Although the ten prints in MoMA’s collection do not illustrate this process, their abstracted landscapes nonetheless illuminate the artist’s attempt to move away from representation. From 1987 to 1988 Xu was exploring the possibilities of printmaking, and specifically what could be termed conceptual printmaking. The conceptual aspect is reflected in the exploration of repetition in the printing process—basic elements such as dots and lines are repeatedly carved with subtle differences. It was during this exploration that Xu developed the method for creating Book from the Sky, in which he created thousands of pseudo-Chinese characters printed from wood letterpress type. The characters were based on his study of traditional fonts and the radicals (different elements of Chinese characters) that are conceived as part of an overarching composition. According to this modular system, certain elements, such as a stroke, recur and enter into new relationships with elements in other characters. Through this repetition, Xu created around one thousand characters for a room-size installation that is unreadable yet nevertheless prompts viewers to attempt to decipher it.

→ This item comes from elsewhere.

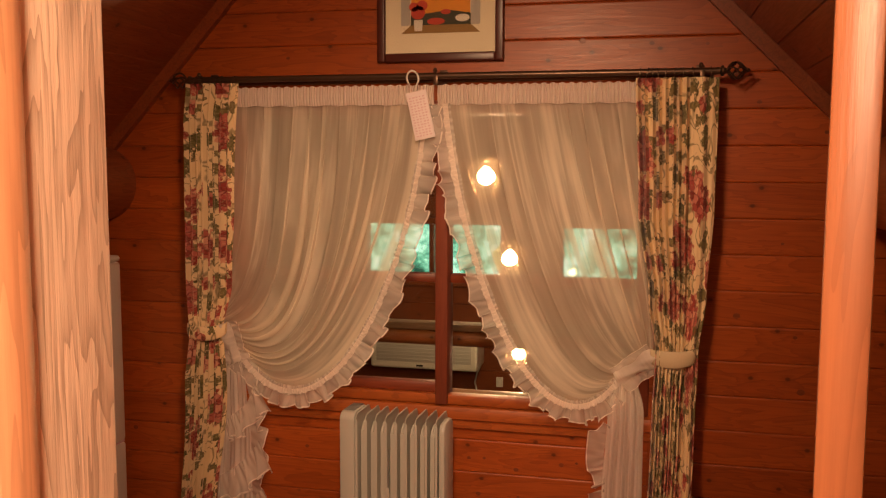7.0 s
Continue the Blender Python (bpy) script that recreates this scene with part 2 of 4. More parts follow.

In "The Path of Repetition and the Imprint," written in 2009, Xu retrospectively concludes that it was during the act of making the woodblock for Series of Repetitions that he really came to master the woodblock process.2 This set of prints also marks his turn toward conceptual art—a turn from nothing to something and back to nothing again.
Most schools and universities were shut down during the Cultural Revolution, from 1966 to 1976. In 1968, Mao announced that urban youth should be sent to the countryside for reeducation. They became important labor help.
See Xu Bing, Xu Bing Prints (Beijing: Culture and Art Publishing House, 2010), 6–11.